Relatedly, one of my favorite basketball players is Kevin Durant. Durant is a man who, like Roth, cannot handle fame with grace. The latest in a now long history of Durant’s battles with his own haters, on the internet, includes an unsightly collision with obnoxious C-list character actor Michael Rapaport. After Rapaport mildly criticized Durant for acting less than totally enthused during a post-game interview on TNT, this past December, Durant sent Rapoport some private messages. The 2014 NBA MVP’s rhetoric, as screenshots that Rapoport posted publicly demonstrate, escalated quickly into a series of off-color remarks and an invitation to fight outside a specific steakhouse in Manhattan.
Durant was fined $50,000 by the league for the P.R. grief it caused them, and Durant apologized. Embarrassing as all this was, none of it, of course, has anything to do with the astonishing blend of power and finesse that the seven-footer brings to the floor. Physically and aesthetically, he is the definition of a singular player, and clearly plays with a sense of style earned over decades of loving and studying the game. Basketball does not offer quite the number of opportunities to fuse performance with psychology as literature does; Durant’s game is not, in other words, as susceptible to being burdened by his grievances as Roth’s prose might have been.
Differences in medium aside, that the two men are so hotly discussed today—albeit in very different places, and mostly by very different people—is a testament to how fixated our culture is on men who are equal parts broken and brilliant. That neither have ever learned how to let anything go, how to let anything large medium or small melt into water that runs harmlessly down their backs, can be frightening to perceive.
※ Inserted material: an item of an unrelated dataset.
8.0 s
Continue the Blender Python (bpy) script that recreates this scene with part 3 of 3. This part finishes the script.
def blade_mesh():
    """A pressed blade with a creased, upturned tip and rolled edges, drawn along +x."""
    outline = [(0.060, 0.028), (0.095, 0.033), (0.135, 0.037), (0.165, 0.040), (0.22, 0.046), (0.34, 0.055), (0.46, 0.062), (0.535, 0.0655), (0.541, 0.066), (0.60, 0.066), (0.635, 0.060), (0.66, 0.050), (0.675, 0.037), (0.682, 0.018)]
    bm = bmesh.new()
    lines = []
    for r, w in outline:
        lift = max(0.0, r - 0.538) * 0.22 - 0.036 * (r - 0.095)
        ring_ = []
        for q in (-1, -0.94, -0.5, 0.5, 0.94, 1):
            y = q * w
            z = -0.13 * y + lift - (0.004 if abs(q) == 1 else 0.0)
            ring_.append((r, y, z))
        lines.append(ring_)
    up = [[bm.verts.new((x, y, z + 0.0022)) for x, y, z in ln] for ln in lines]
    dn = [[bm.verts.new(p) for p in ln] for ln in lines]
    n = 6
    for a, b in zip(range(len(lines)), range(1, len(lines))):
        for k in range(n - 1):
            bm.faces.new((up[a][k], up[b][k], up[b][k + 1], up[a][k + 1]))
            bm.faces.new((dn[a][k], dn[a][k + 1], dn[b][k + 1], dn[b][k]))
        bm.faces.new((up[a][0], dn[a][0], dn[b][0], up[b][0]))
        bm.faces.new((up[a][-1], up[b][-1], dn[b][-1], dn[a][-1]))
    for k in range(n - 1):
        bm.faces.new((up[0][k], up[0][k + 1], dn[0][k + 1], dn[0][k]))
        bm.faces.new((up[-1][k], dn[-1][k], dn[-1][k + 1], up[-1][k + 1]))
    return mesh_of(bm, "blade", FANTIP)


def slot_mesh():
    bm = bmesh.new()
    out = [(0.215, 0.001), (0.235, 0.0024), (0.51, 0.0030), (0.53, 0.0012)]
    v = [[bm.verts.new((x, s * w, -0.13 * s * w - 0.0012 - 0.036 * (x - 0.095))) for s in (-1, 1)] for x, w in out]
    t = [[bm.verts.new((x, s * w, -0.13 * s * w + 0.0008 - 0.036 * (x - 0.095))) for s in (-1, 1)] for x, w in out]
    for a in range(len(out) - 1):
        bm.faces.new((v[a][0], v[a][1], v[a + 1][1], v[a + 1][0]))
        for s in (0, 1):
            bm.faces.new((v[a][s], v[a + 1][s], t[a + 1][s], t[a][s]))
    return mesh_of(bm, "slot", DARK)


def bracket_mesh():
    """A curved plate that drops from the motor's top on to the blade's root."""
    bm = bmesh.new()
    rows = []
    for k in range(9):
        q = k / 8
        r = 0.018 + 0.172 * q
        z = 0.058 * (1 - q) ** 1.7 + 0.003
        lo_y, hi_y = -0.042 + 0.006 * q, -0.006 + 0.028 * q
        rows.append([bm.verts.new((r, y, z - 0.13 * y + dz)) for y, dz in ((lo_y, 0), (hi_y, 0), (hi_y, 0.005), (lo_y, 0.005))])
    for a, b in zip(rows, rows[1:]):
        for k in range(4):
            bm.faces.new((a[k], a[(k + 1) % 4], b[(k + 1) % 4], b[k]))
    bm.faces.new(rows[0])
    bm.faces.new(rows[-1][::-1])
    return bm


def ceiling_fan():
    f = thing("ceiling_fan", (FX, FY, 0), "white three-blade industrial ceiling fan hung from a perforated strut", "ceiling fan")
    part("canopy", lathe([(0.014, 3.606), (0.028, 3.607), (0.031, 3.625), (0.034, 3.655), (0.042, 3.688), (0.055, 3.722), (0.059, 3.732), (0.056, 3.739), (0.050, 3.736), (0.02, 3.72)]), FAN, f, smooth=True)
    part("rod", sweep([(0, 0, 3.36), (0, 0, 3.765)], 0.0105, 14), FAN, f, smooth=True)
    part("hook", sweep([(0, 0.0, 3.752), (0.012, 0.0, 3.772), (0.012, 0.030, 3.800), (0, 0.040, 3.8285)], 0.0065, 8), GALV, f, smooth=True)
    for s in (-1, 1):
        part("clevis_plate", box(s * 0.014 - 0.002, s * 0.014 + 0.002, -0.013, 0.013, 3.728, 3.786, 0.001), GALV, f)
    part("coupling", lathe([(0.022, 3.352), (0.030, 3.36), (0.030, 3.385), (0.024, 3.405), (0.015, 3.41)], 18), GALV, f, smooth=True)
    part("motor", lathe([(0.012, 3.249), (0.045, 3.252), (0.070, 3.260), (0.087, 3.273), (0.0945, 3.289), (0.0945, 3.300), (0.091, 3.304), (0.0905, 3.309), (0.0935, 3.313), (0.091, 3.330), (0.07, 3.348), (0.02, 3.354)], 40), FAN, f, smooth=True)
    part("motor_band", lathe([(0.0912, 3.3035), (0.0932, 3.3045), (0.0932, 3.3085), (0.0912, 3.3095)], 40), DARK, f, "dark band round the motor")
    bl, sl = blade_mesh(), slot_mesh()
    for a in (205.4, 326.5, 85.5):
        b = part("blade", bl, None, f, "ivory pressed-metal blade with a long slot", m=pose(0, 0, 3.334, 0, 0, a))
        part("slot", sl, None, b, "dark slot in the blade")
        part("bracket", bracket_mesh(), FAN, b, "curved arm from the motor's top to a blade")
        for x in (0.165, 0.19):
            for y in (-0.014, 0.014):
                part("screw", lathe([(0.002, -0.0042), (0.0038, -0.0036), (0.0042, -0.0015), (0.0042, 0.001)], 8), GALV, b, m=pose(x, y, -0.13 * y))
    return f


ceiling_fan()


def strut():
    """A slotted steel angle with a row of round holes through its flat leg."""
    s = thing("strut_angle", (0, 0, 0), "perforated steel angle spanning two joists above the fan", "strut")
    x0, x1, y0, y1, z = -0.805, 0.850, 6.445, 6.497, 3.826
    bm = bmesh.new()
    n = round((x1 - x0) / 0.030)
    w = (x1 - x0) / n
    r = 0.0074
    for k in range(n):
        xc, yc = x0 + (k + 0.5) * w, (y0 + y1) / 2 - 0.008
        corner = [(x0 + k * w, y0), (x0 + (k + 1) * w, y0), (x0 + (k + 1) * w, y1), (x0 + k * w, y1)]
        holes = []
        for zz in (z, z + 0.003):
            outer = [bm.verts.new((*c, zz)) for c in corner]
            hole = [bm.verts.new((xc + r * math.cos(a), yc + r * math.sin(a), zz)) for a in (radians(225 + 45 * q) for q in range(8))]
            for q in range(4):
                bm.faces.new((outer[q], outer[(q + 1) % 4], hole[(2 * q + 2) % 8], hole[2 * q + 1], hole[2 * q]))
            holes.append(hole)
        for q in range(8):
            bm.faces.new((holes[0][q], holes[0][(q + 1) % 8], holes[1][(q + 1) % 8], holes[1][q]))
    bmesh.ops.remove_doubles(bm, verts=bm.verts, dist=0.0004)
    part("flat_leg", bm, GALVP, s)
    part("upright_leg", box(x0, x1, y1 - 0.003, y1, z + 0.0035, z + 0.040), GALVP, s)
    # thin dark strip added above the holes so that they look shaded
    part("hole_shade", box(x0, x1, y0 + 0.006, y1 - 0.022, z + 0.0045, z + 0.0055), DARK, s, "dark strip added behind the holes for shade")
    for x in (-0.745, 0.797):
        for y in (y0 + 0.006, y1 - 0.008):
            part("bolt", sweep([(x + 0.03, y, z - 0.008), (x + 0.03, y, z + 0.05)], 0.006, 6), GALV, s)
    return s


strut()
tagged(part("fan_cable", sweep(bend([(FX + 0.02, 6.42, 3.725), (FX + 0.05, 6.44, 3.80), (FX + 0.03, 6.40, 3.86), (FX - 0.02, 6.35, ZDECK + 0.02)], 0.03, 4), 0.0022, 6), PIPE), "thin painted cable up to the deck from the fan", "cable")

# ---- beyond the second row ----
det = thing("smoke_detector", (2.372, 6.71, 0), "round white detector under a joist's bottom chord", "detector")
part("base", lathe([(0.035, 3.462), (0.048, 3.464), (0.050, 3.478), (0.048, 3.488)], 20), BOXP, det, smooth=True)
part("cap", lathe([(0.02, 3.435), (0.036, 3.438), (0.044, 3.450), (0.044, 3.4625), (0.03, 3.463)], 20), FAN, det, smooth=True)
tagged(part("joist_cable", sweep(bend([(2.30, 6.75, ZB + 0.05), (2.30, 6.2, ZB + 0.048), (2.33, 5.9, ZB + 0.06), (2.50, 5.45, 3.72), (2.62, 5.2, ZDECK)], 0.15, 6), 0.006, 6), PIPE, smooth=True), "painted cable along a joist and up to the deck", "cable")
Imagine getting all the way to the top of the highest mountain you could find, and being too perturbed by some of the dust you saw near its bottom to enjoy the view.
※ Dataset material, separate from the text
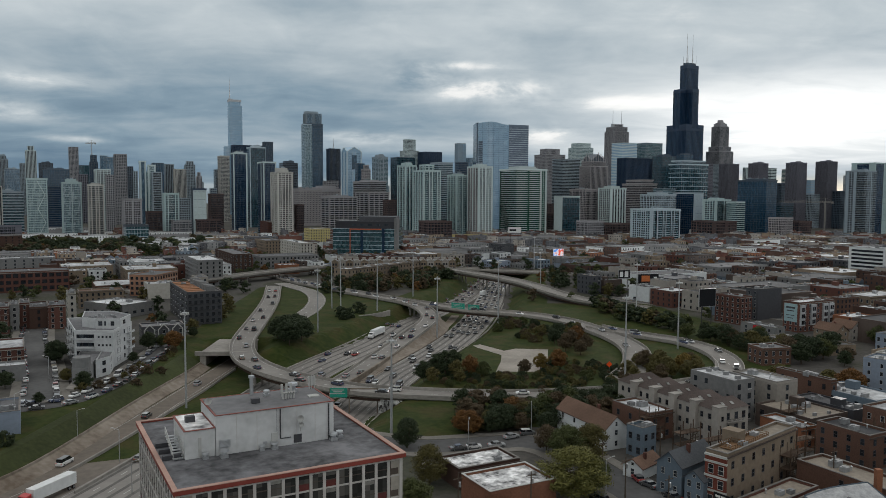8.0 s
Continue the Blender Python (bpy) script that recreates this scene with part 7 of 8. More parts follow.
TREES = {}
_rg = random.Random(77)
for _k in LEAVES:
    TREES[_k] = [(trunk_mesh(_rg, 10, 0.34, 3.6, 6), crown_mesh(_rg, 10, 4.2, _k, 0.24, 96, 64, 0.27)) for _ in range(3)]
NEAR_TREES = {_k: [(trunk_mesh(_rg, 10, 0.34, 3.6, 7), crown_mesh(_rg, 10, 4.1, _k, 0.2, 150, 90, 0.17)) for _ in range(2)] for _k in ("green", "olive", "dark", "russet", "yellow", "lime", "orange")}
BUSH = {_k: crown_mesh(_rg, 5, 3.4, _k, 0.0, 80, 70, 0.36) for _k in ("dark", "green", "olive", "russet", "orange")}
FAR_CROWN = {_k: crown_mesh(_rg, 10, 4.2, _k, 0.12, 34, 16, 0.7) for _k in LEAVES}
FAR_TREES = []
BARE = [trunk_mesh(_rg, 8, 0.3, 3.2, 8, True) for _ in range(3)]
TREE_LAB = {"lime": "broad yellow-green tree beside the workshop", "green": "green leafy street tree", "olive": "olive green tree turning in autumn", "dark": "dense dark green leafy tree", "orange": "orange leafed autumn tree", "yellow": "bright yellow autumn tree", "russet": "russet brown half-bare autumn tree"}


def tree(kind, x, y, h, wide=1.0, group="trees"):
    z = float(ground_z([x], [y])[0])
    if math.hypot(x, y) > 470:
        s = h / 10
        FAR_TREES.append((FAR_CROWN[kind], pose(x, y, z, 0, 0, _rg.uniform(0, 360)) @ Matrix.Diagonal((s * wide, s * wide, s, 1))))
        return
    top = thing("tree", TREE_LAB[kind], "tree", x, y, z, _rg.uniform(0, 360), group)
    tr, cr = _rg.choice(NEAR_TREES[kind] if kind in NEAR_TREES and math.hypot(x, y) < 300 else TREES[kind])
    s = h / 10
    shared("trunk", tr, top, 0, 0, 0, 0, s, s, s)
    shared("crown", cr, top, 0, 0, 0, _rg.uniform(0, 360), s * wide, s * wide, s)


def bush(kind, x, y, h, wide=1.0):
    z = float(ground_z([x], [y])[0])
    ob = new("bush", BUSH[kind])
    s = h / 5
    ob.location, ob.rotation_euler, ob.scale = (x, y, z - 0.3 * s), (0, 0, _rg.uniform(0, 6.28)), (s * wide, s * wide, s)
    tagged(ob, {"dark": "dense dark green leafy bush", "green": "rounded green leafy bush", "olive": "olive green leafy bush", "russet": "russet brown autumn bush", "orange": "orange bush in autumn leaf"}[kind], "bush", "bushes")


def bare_tree(x, y, h):
    ob = new("bare_tree", _rg.choice(BARE))
    s = h / 8
    ob.matrix_world = pose(x, y, float(ground_z([x], [y])[0]), 0, 0, _rg.uniform(0, 360)) @ Matrix.Diagonal((s, s, s, 1))
    tagged(ob, "leafless young street tree beside the avenue", "tree", "bare street trees")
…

Durant is 32, and has plenty of time to change this difficulty with joy and satisfaction about himself—and not die, as Roth did, feeling like his imagined enemies are living too well, and being so bothered by this that he made sure his ghost went on to talk smack from beyond his grave. There seems to be quite a ways to go, though: a big stage, hateful excoriation of the man probably most remembered for appearing in a single sketch on “Chappelle’s Show” suggests as much, anyway. Rapaport’s instigating criticism was tepid, and lame—hardly fighting words, as Durant seems to have taken them, and more accurately just the kind of replacement-level, nothing-burger brainjunk that Twitter is too full of to really quantify.
Roth was well into his 70’s when social media took over the cultural world, and it’s fair to wonder whether he could have handled the bandwidth it gives to skeptics of all sizes, had it overlapped with the zenith of his career and life as it has Durant’s. The sea of visible, recorded negativity is simply so much larger than it used to be, and it has done a gnarly number on celebrity ego at large. There are many dark ways to be overly logged on, but that of the famous person who is addicted to seeing and responding to bad comments about them is one of the tougher ones to swallow. Durant appears very unhappy when he does this; like he is much closer drowning in that sea than logging off. I, for one, sincerely hope that Durant learns to let go enough that in the years after his playing career, he avoids a Roth-like fame arc, and we are able speak more of his excellence on the court than his bitterness off of it.